Large-scale shell-model study for excitations across the neutron N=82 shell gap in Sb131–133

The cross-shell excitations in the mass-130 region are determined by the behavior of the single-particle (or single-hole) states around the doubly magic nucleus $^{132}\mathrm{Sn}$ and the size of the energy gaps at $N=82$ and/or $Z=50$. The present work reports on the results from large-scale shell-model calculations with the extended paring plus quadrupole-quadrupole force, usually with additions of monopole corrections (the EPQQM model). This paper applies the EPQQM model to the northwestern quadrant of $^{132}\mathrm{Sn}$. The model space includes the orbits of $(0{g}_{7/2},1{d}_{5/2},1{d}_{3/2},2{s}_{1/2},0{h}_{11/2})$ for both protons and neutrons, with two additional neutron orbits $(1{f}_{7/2},2{p}_{3/2})$ above the $N=82$ shell gap, allowing cross-shell excitations.
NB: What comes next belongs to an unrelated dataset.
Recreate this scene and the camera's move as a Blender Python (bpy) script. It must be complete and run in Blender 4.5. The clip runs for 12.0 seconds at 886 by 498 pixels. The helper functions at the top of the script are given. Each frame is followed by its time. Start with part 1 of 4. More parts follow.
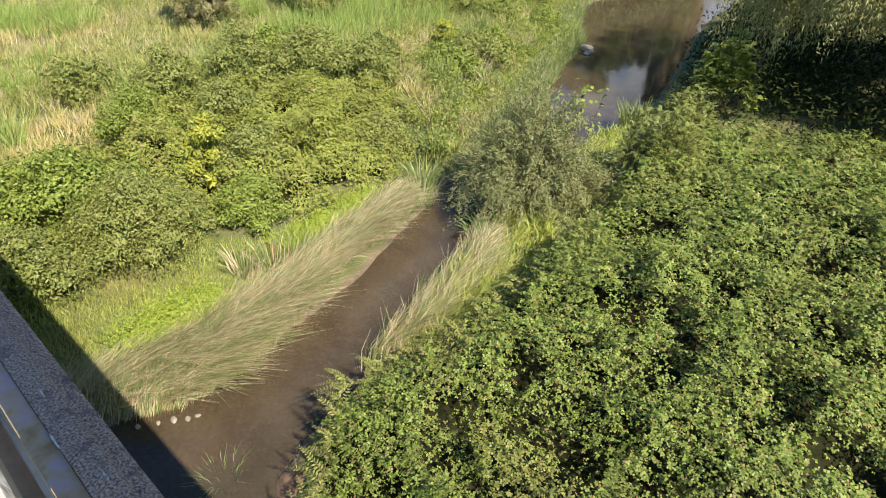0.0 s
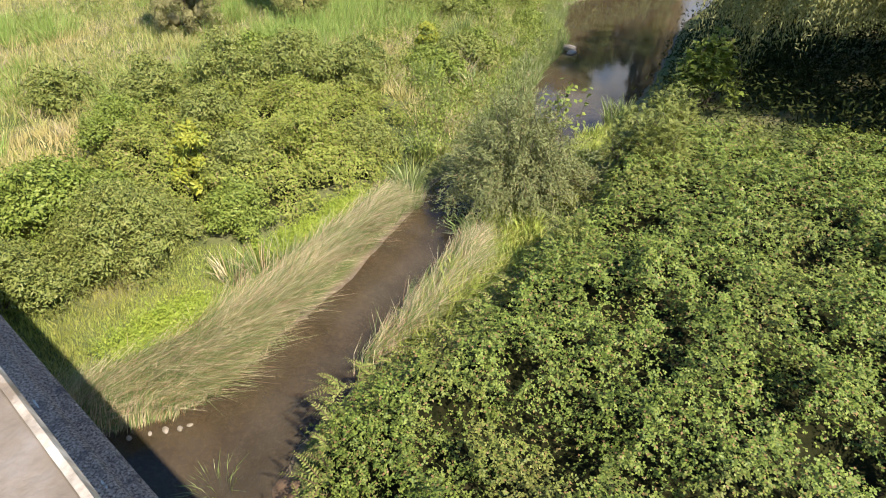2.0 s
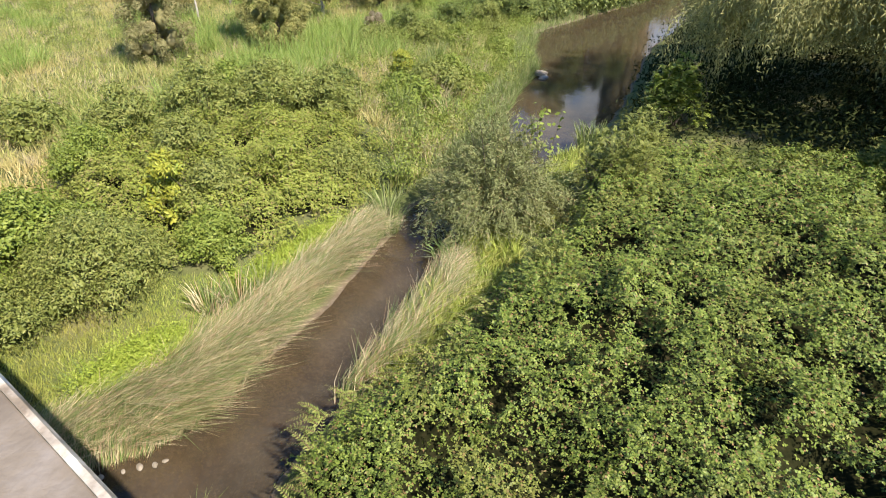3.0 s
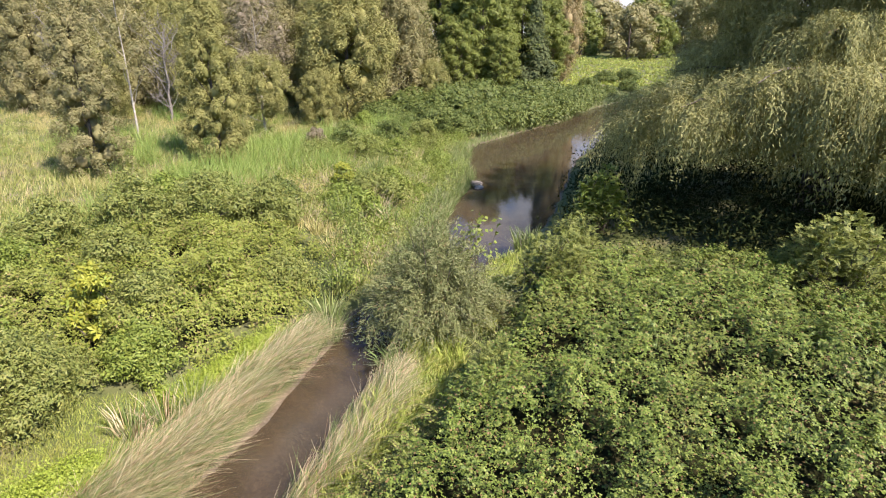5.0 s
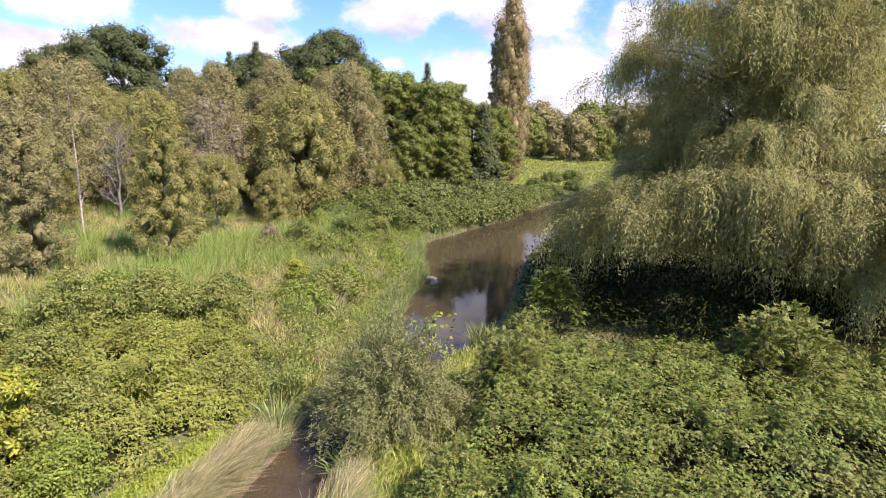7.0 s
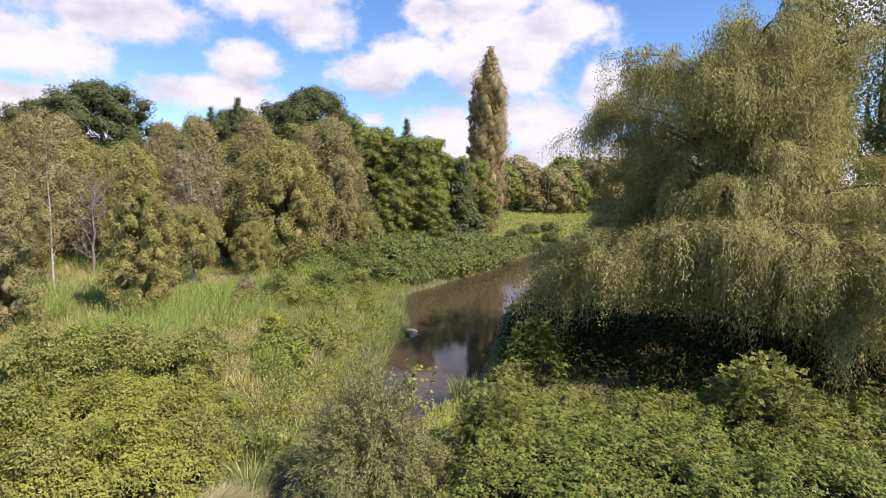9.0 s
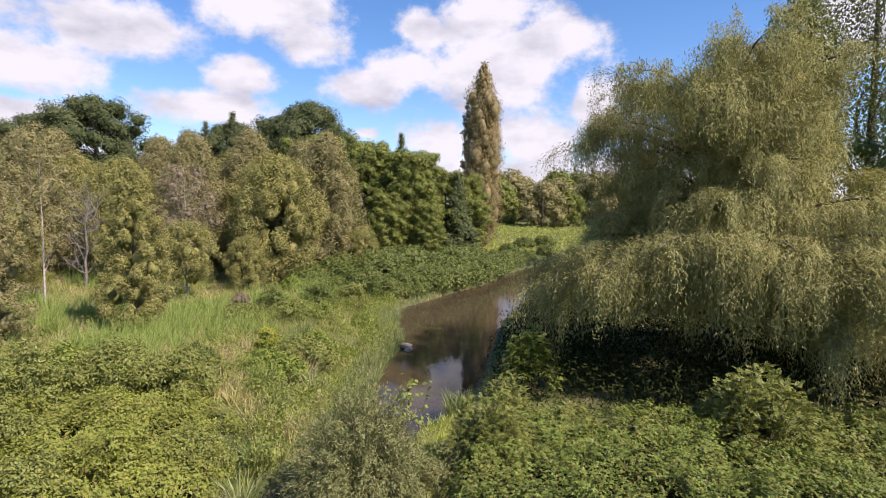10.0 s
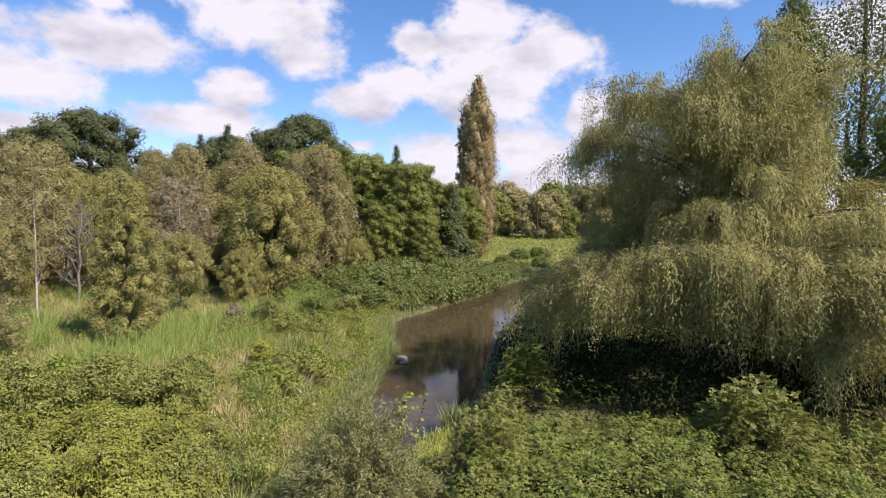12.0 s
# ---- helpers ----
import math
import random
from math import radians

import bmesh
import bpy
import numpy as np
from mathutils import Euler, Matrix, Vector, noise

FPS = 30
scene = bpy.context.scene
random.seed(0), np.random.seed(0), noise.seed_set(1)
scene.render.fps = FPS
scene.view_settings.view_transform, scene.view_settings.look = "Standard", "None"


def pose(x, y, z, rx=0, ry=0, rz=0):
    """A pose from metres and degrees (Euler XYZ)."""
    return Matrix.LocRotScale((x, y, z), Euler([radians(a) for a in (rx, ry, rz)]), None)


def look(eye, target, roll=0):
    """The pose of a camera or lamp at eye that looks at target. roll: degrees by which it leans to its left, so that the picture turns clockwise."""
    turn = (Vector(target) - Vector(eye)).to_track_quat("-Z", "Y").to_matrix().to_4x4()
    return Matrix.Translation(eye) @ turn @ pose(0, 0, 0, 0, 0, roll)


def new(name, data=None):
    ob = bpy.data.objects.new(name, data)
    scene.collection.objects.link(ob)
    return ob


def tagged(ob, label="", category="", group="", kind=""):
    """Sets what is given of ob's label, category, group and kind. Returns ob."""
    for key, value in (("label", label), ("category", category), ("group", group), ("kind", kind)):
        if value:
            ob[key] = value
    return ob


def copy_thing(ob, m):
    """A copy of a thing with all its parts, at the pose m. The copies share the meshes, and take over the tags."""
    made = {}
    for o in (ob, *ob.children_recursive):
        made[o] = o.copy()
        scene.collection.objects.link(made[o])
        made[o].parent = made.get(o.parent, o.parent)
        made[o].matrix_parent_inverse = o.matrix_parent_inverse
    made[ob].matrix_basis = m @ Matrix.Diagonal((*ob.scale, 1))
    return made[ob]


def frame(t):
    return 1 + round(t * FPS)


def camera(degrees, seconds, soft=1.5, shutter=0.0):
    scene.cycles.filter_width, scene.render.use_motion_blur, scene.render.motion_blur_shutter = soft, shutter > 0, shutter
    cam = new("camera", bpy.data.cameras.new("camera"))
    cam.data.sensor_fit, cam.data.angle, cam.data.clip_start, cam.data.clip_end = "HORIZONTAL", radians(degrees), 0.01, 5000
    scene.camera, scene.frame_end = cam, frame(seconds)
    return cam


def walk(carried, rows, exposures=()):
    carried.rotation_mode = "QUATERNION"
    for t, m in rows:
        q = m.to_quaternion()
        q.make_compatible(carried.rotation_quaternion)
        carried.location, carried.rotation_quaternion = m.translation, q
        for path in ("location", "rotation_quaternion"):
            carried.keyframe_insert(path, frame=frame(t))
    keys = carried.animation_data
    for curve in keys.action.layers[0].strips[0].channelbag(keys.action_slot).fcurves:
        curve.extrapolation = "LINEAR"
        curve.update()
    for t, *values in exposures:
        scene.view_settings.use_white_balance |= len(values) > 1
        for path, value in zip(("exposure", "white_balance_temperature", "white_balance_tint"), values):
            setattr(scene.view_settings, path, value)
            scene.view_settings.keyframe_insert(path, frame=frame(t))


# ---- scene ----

It is found that the experimentally known low-lying levels for $^{133}\mathrm{Sb}, ^{132}\mathrm{Sb}$, and $^{131}\mathrm{Sb}$ can be well described. The highly excited states above 4.0 MeV are clearly explained as excitations across the neutron $N=82$ shell gap. The monopole effects in these nuclei are carefully examined. In contrast to the already studied northeastern and southwestern quadrants around $^{132}\mathrm{Sn}$ by the EPQQM model, the description of the current Sb data does not request particular monopole corrections. Experiments to further explore the cross-shell excitations in the Sb isotopes are called for.